Animation scripts:
· · · · · · ·
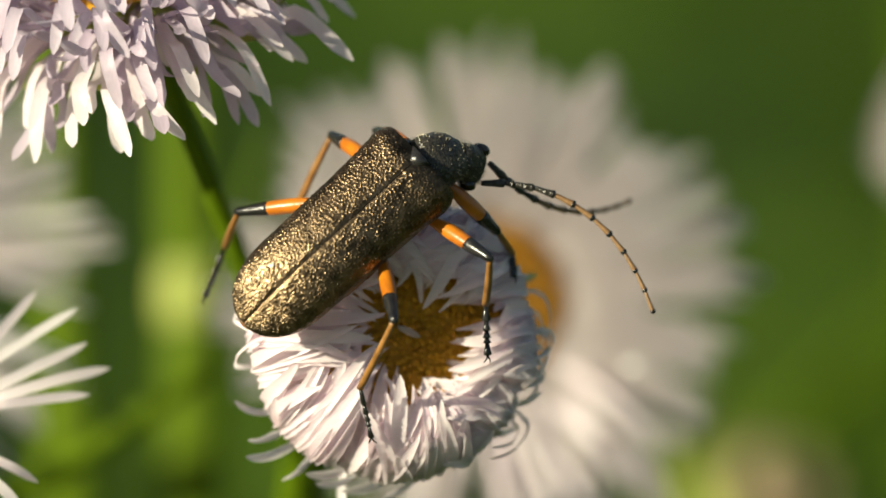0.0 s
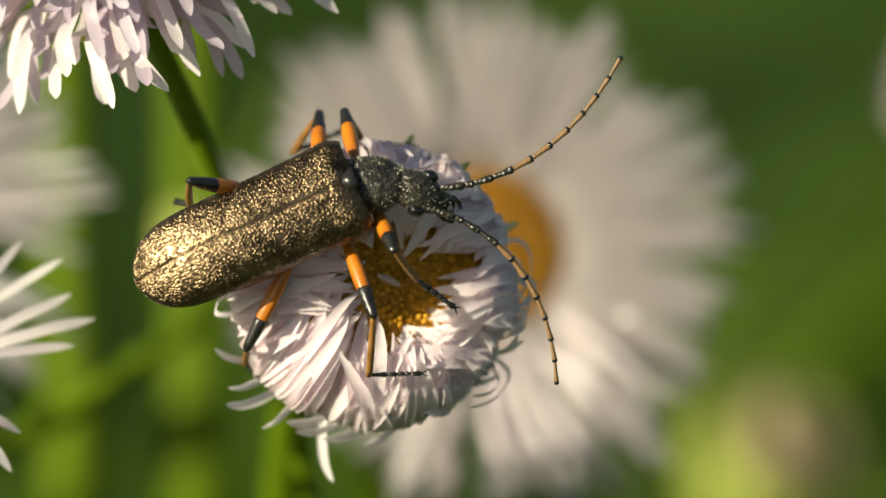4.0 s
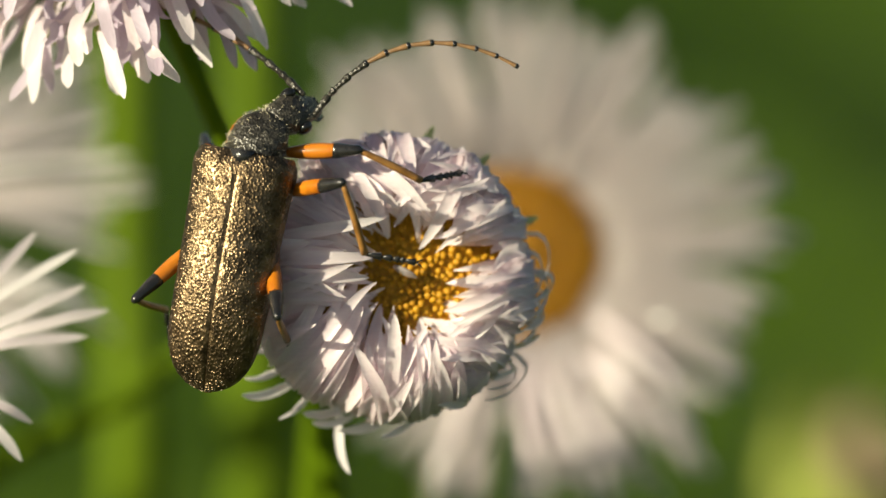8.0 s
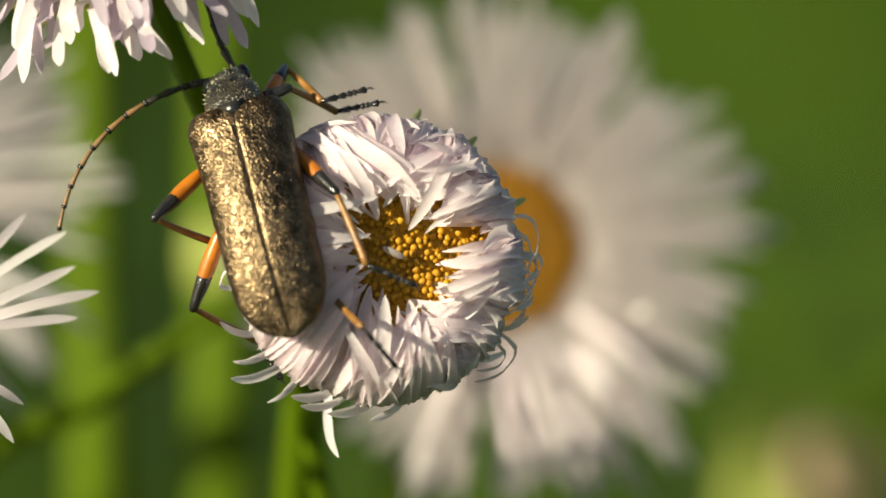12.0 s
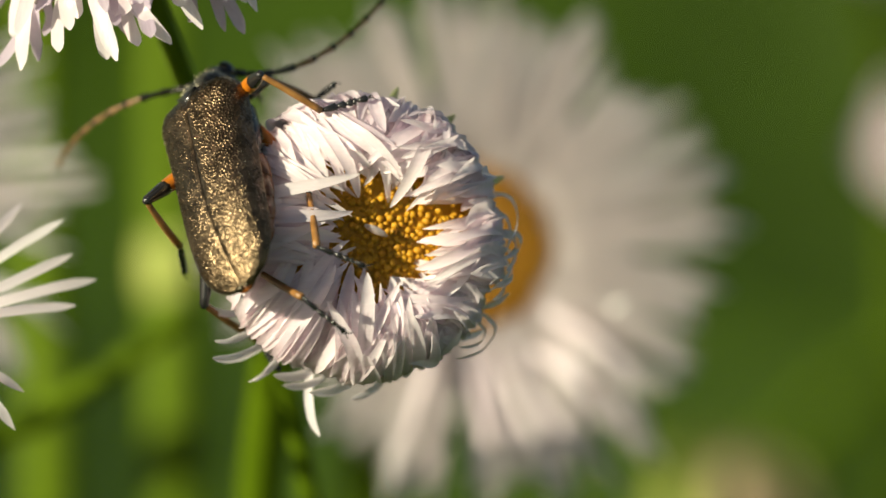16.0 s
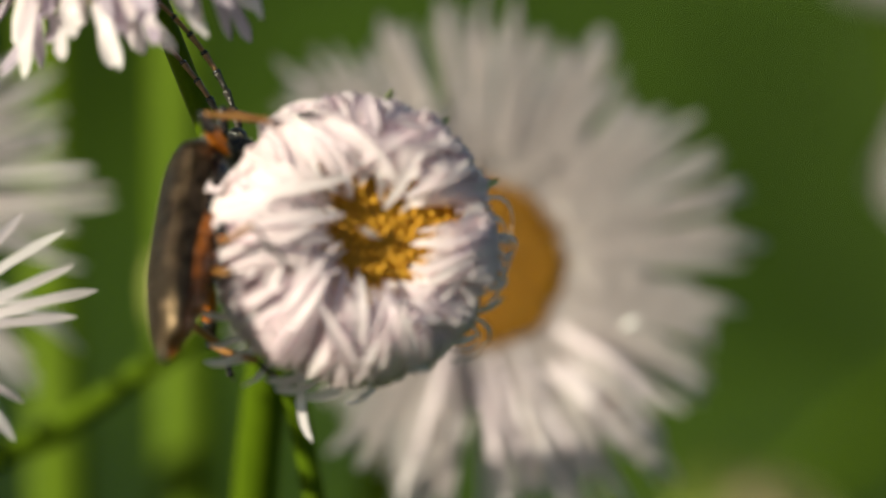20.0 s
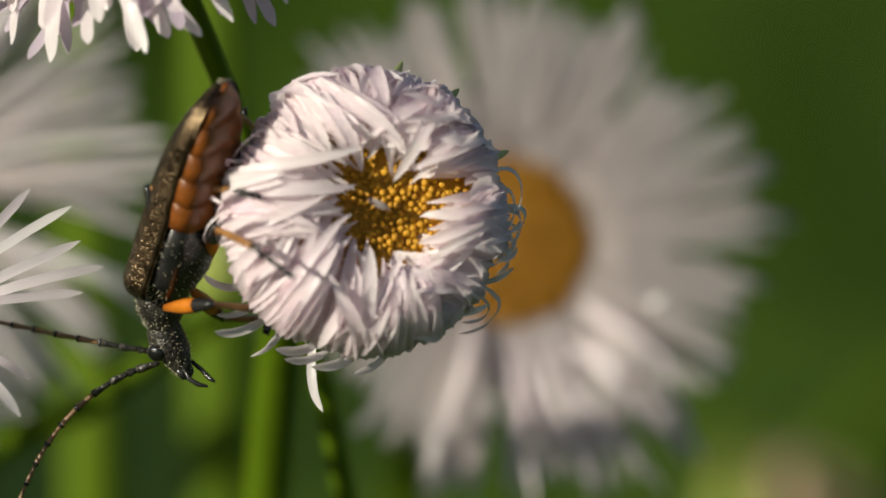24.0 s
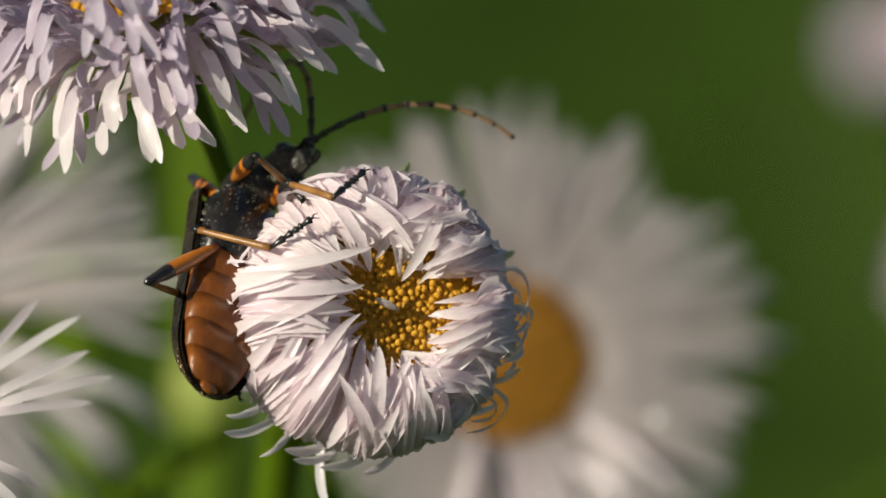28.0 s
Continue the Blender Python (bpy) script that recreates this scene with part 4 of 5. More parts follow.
# ---- what moves ----
FLOWER_ROWS = [
    (0, pose(0.00228, 0.01962, -0.00023)),
    (0.5, pose(0.00231, 0.01963, -0.00019)),
    (1, pose(0.00228, 0.01963, -0.00019)),
    (1.5, pose(0.00225, 0.01962, -0.00023)),
    (2, pose(0.00226, 0.01962, -0.00022)),
    (2.5, pose(0.00228, 0.01962, -0.00021)),
    (3.5, pose(0.00219, 0.01965, -0.00011)),
    (4.5, pose(0.00221, 0.01966, -0.00009)),
    (5, pose(0.00225, 0.01967, -0.00006)),
    (5.5, pose(0.00226, 0.01968, -0.00004)),
    (6, pose(0.00225, 0.01968, -0.00002)),
    (6.5, pose(0.00231, 0.01968, -0.00001)),
    (7, pose(0.00233, 0.01969, -0.00000)),
    (7.5, pose(0.00232, 0.01967, -0.00003)),
    (8, pose(0.00237, 0.01967, -0.00005)),
    (8.5, pose(0.00238, 0.01968, -0.00002)),
    (9, pose(0.00236, 0.01968, -0.00001)),
    (9.5, pose(0.00232, 0.01967, -0.00005)),
    (10, pose(0.00233, 0.01966, -0.00007)),
    (10.5, pose(0.00238, 0.01967, -0.00006)),
    (11, pose(0.00231, 0.01964, -0.00014)),
    (11.5, pose(0.00225, 0.01963, -0.00018)),
    (12, pose(0.00224, 0.01964, -0.00017)),
    (12.5, pose(0.00223, 0.01964, -0.00017)),
    (13.5, pose(0.00200, 0.01967, -0.00012)),
    (14.5, pose(0.00176, 0.01970, -0.00005)),
    (15, pose(0.00169, 0.01971, -0.00003)),
    (15.5, pose(0.00165, 0.01972, -0.00002)),
    (16, pose(0.00165, 0.01972, -0.00000)),
    (16.5, pose(0.00162, 0.01973, 0.00003)),
    (17, pose(0.00159, 0.01975, 0.00007)),
    (17.5, pose(0.00153, 0.01975, 0.00007)),
    (18, pose(0.00147, 0.01972, -0.00007)),
    (18.5, pose(0.00146, 0.01967, -0.00025)),
    (19, pose(0.00139, 0.01974, 0.00002)),
    (19.5, pose(0.00129, 0.01979, 0.00018)),
    (20, pose(0.00122, 0.01981, 0.00025)),
    (20.5, pose(0.00115, 0.01983, 0.00029)),
    (21, pose(0.00102, 0.01986, 0.00039)),
    (21.5, pose(0.00096, 0.01988, 0.00046)),
    (22.5, pose(0.00092, 0.01990, 0.00055)),
    (23.5, pose(0.00085, 0.01992, 0.00062)),
    (24, pose(0.00078, 0.01993, 0.00061)),
    (24.5, pose(0.00075, 0.01993, 0.00059)),
    (25, pose(0.00074, 0.01997, 0.00071)),
    (25.5, pose(0.00077, 0.01999, 0.00078)),
    (26, pose(0.00076, 0.01999, 0.00080)),
    (26.5, pose(0.00066, 0.02000, 0.00078)),
    (27, pose(0.00048, 0.02000, 0.00075)),
    (27.5, pose(0.00047, 0.02000, 0.00077)),
    (28, pose(0.00060, 0.02003, 0.00090)),
]
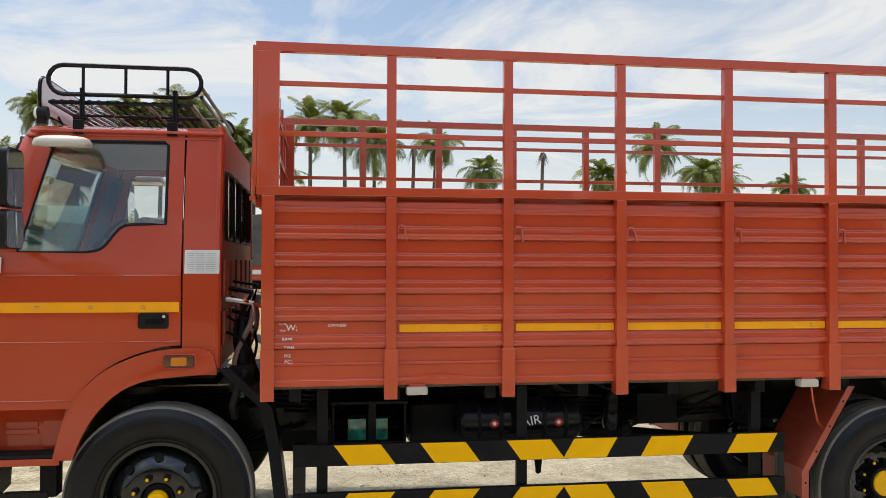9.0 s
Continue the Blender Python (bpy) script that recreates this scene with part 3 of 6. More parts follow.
# flag painted on the last bays, with a wheel in its middle
bays = [("flag_field", 1.182, 1.055, BRIGHTRED), ("flag_field", 1.065, 0.900, WHITE), ("flag_field", 0.915, 0.800, GREENP)]
for k, (nm, y1, y0, mt) in enumerate(bays):
    b = bmesh.new()
    s = 0.03
    poly = [(y1 + (s if k else 0.0), 1.228), (y0 + (s if k < 2 else 0), 1.228), (y0 - (s if k < 2 else 0), 1.170), (y1 - (s if k else 0), 1.170)]
    prism(b, poly, "x", -1.1110 - 0.0015 * (k == 1), -1.1095)
    part(nm, b, mt, near_side, ["red flag field", "white flag field", "green flag field"][k])
b = bmesh.new()
ring = [(-1.1140, 0.988 + 0.024 * math.cos(a), 1.199 + 0.024 * math.sin(a)) for a in [2 * math.pi * i / 24 for i in range(24)]]
tube(b, ring, 0.0022, 5, closed=True)
for i in range(12):
    a = math.pi * 2 * i / 12
    tube(b, [(-1.1140, 0.988, 1.199), (-1.1140, 0.988 + 0.023 * math.cos(a), 1.199 + 0.023 * math.sin(a))], 0.0013, 4)
part("flag_wheel", b, BLUEP, near_side, "blue spoked wheel emblem")

# side plate
b = bmesh.new()
box(b, -1.1165, -1.1145, 0.294, 0.622, 1.172, 1.236, 0.001)
plate = part("number_plate", b, INK_AND_SHADE, truck, "yellow plate with black border")
b = bmesh.new()
box(b, -1.1178, -1.1160, 0.299, 0.617, 1.177, 1.231)
part("plate_face", b, YDARK, plate, "yellow plate face")
bars("painted_mark", [(-0.138 + 0.0285 * k + 0.008 * (k > 1) + 0.006 * (k > 3) + 0.008 * (k > 5), 0, 0.019) for k in range(10) if k not in ()], 0.034, INK_AND_SHADE, facing("side", -1.1179, 0.458, 1.204), plate, "black marks")

# small white writing on the first bay
def clear_x(z):
    return min(rib_x(z + 0.004 * q) for q in range(-3, 4)) - 0.003


lettering("owner_text", "OWNER:", 0.022, WHITE, facing("side", clear_x(1.4238), 5.742, 1.4238), near_side, "small white hand-painted words", wide=1.1, shear=0.2)
lettering("weight_text", "W:", 0.045, WHITE, facing("side", clear_x(1.412), 5.965, 1.412), near_side)
lettering("weight_text", "ULW", 0.016, WHITE, facing("side", clear_x(1.432), 6.010, 1.432), near_side)
lettering("weight_text", "PAY", 0.016, WHITE, facing("side", clear_x(1.398), 6.010, 1.398), near_side)
lettering("weight_text", "RAW.", 0.022, WHITE, facing("side", clear_x(1.356), 5.985, 1.356), near_side)
lettering("weight_text", "TYRES.", 0.019, WHITE, facing("side", clear_x(1.314), 5.975, 1.314), near_side)
lettering("weight_text", "PBZ", 0.020, WHITE, facing("side", clear_x(1.270), 5.985, 1.270), near_side)
lettering("weight_text", "FC:", 0.030, WHITE, facing("side", clear_x(1.241), 5.98, 1.241), near_side)

# white marker lamps under the side
for y in (5.340, 3.203, 0.979):
    b = bmesh.new()
    box(b, -1.125, -1.085, y - 0.040, y + 0.040, 1.098, 1.122, 0.002)
    lamp = part("marker_lamp", b, RED, truck, "white marker lamp on a red bracket")
    b = bmesh.new()
    box(b, -1.140, -1.080, y - 0.054, y + 0.054, 1.068, 1.110, 0.010)
    part("lens", b, CREAM, lamp, "milky white lens", smooth=True)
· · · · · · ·
Print out the material word for word, omitting the pictures.

0.0 s
4.0 s
8.0 s
12.0 s
16.0 s
20.0 s
24.0 s
28.0 s
Continue the Blender Python (bpy) script that recreates this scene with part 4 of 5. More parts follow.
# ---- what moves ----
FLOWER_ROWS = [
    (0, pose(0.00228, 0.01962, -0.00023)),
    (0.5, pose(0.00231, 0.01963, -0.00019)),
    (1, pose(0.00228, 0.01963, -0.00019)),
    (1.5, pose(0.00225, 0.01962, -0.00023)),
    (2, pose(0.00226, 0.01962, -0.00022)),
    (2.5, pose(0.00228, 0.01962, -0.00021)),
    (3.5, pose(0.00219, 0.01965, -0.00011)),
    (4.5, pose(0.00221, 0.01966, -0.00009)),
    (5, pose(0.00225, 0.01967, -0.00006)),
    (5.5, pose(0.00226, 0.01968, -0.00004)),
    (6, pose(0.00225, 0.01968, -0.00002)),
    (6.5, pose(0.00231, 0.01968, -0.00001)),
    (7, pose(0.00233, 0.01969, -0.00000)),
    (7.5, pose(0.00232, 0.01967, -0.00003)),
    (8, pose(0.00237, 0.01967, -0.00005)),
    (8.5, pose(0.00238, 0.01968, -0.00002)),
    (9, pose(0.00236, 0.01968, -0.00001)),
    (9.5, pose(0.00232, 0.01967, -0.00005)),
    (10, pose(0.00233, 0.01966, -0.00007)),
    (10.5, pose(0.00238, 0.01967, -0.00006)),
    (11, pose(0.00231, 0.01964, -0.00014)),
    (11.5, pose(0.00225, 0.01963, -0.00018)),
    (12, pose(0.00224, 0.01964, -0.00017)),
    (12.5, pose(0.00223, 0.01964, -0.00017)),
    (13.5, pose(0.00200, 0.01967, -0.00012)),
    (14.5, pose(0.00176, 0.01970, -0.00005)),
    (15, pose(0.00169, 0.01971, -0.00003)),
    (15.5, pose(0.00165, 0.01972, -0.00002)),
    (16, pose(0.00165, 0.01972, -0.00000)),
    (16.5, pose(0.00162, 0.01973, 0.00003)),
    (17, pose(0.00159, 0.01975, 0.00007)),
    (17.5, pose(0.00153, 0.01975, 0.00007)),
    (18, pose(0.00147, 0.01972, -0.00007)),
    (18.5, pose(0.00146, 0.01967, -0.00025)),
    (19, pose(0.00139, 0.01974, 0.00002)),
    (19.5, pose(0.00129, 0.01979, 0.00018)),
    (20, pose(0.00122, 0.01981, 0.00025)),
    (20.5, pose(0.00115, 0.01983, 0.00029)),
    (21, pose(0.00102, 0.01986, 0.00039)),
    (21.5, pose(0.00096, 0.01988, 0.00046)),
    (22.5, pose(0.00092, 0.01990, 0.00055)),
    (23.5, pose(0.00085, 0.01992, 0.00062)),
    (24, pose(0.00078, 0.01993, 0.00061)),
    (24.5, pose(0.00075, 0.01993, 0.00059)),
    (25, pose(0.00074, 0.01997, 0.00071)),
    (25.5, pose(0.00077, 0.01999, 0.00078)),
    (26, pose(0.00076, 0.01999, 0.00080)),
    (26.5, pose(0.00066, 0.02000, 0.00078)),
    (27, pose(0.00048, 0.02000, 0.00075)),
    (27.5, pose(0.00047, 0.02000, 0.00077)),
    (28, pose(0.00060, 0.02003, 0.00090)),
]
9.0 s
Continue the Blender Python (bpy) script that recreates this scene with part 3 of 6. More parts follow.
# flag painted on the last bays, with a wheel in its middle
bays = [("flag_field", 1.182, 1.055, BRIGHTRED), ("flag_field", 1.065, 0.900, WHITE), ("flag_field", 0.915, 0.800, GREENP)]
for k, (nm, y1, y0, mt) in enumerate(bays):
    b = bmesh.new()
    s = 0.03
    poly = [(y1 + (s if k else 0.0), 1.228), (y0 + (s if k < 2 else 0), 1.228), (y0 - (s if k < 2 else 0), 1.170), (y1 - (s if k else 0), 1.170)]
    prism(b, poly, "x", -1.1110 - 0.0015 * (k == 1), -1.1095)
    part(nm, b, mt, near_side, ["red flag field", "white flag field", "green flag field"][k])
b = bmesh.new()
ring = [(-1.1140, 0.988 + 0.024 * math.cos(a), 1.199 + 0.024 * math.sin(a)) for a in [2 * math.pi * i / 24 for i in range(24)]]
tube(b, ring, 0.0022, 5, closed=True)
for i in range(12):
    a = math.pi * 2 * i / 12
    tube(b, [(-1.1140, 0.988, 1.199), (-1.1140, 0.988 + 0.023 * math.cos(a), 1.199 + 0.023 * math.sin(a))], 0.0013, 4)
part("flag_wheel", b, BLUEP, near_side, "blue spoked wheel emblem")

# side plate
b = bmesh.new()
box(b, -1.1165, -1.1145, 0.294, 0.622, 1.172, 1.236, 0.001)
plate = part("number_plate", b, INK_AND_SHADE, truck, "yellow plate with black border")
b = bmesh.new()
box(b, -1.1178, -1.1160, 0.299, 0.617, 1.177, 1.231)
part("plate_face", b, YDARK, plate, "yellow plate face")
bars("painted_mark", [(-0.138 + 0.0285 * k + 0.008 * (k > 1) + 0.006 * (k > 3) + 0.008 * (k > 5), 0, 0.019) for k in range(10) if k not in ()], 0.034, INK_AND_SHADE, facing("side", -1.1179, 0.458, 1.204), plate, "black marks")

# small white writing on the first bay
def clear_x(z):
    return min(rib_x(z + 0.004 * q) for q in range(-3, 4)) - 0.003


lettering("owner_text", "OWNER:", 0.022, WHITE, facing("side", clear_x(1.4238), 5.742, 1.4238), near_side, "small white hand-painted words", wide=1.1, shear=0.2)
lettering("weight_text", "W:", 0.045, WHITE, facing("side", clear_x(1.412), 5.965, 1.412), near_side)
lettering("weight_text", "ULW", 0.016, WHITE, facing("side", clear_x(1.432), 6.010, 1.432), near_side)
lettering("weight_text", "PAY", 0.016, WHITE, facing("side", clear_x(1.398), 6.010, 1.398), near_side)
lettering("weight_text", "RAW.", 0.022, WHITE, facing("side", clear_x(1.356), 5.985, 1.356), near_side)
lettering("weight_text", "TYRES.", 0.019, WHITE, facing("side", clear_x(1.314), 5.975, 1.314), near_side)
lettering("weight_text", "PBZ", 0.020, WHITE, facing("side", clear_x(1.270), 5.985, 1.270), near_side)
lettering("weight_text", "FC:", 0.030, WHITE, facing("side", clear_x(1.241), 5.98, 1.241), near_side)

# white marker lamps under the side
for y in (5.340, 3.203, 0.979):
    b = bmesh.new()
    box(b, -1.125, -1.085, y - 0.040, y + 0.040, 1.098, 1.122, 0.002)
    lamp = part("marker_lamp", b, RED, truck, "white marker lamp on a red bracket")
    b = bmesh.new()
    box(b, -1.140, -1.080, y - 0.054, y + 0.054, 1.068, 1.110, 0.010)
    part("lens", b, CREAM, lamp, "milky white lens", smooth=True)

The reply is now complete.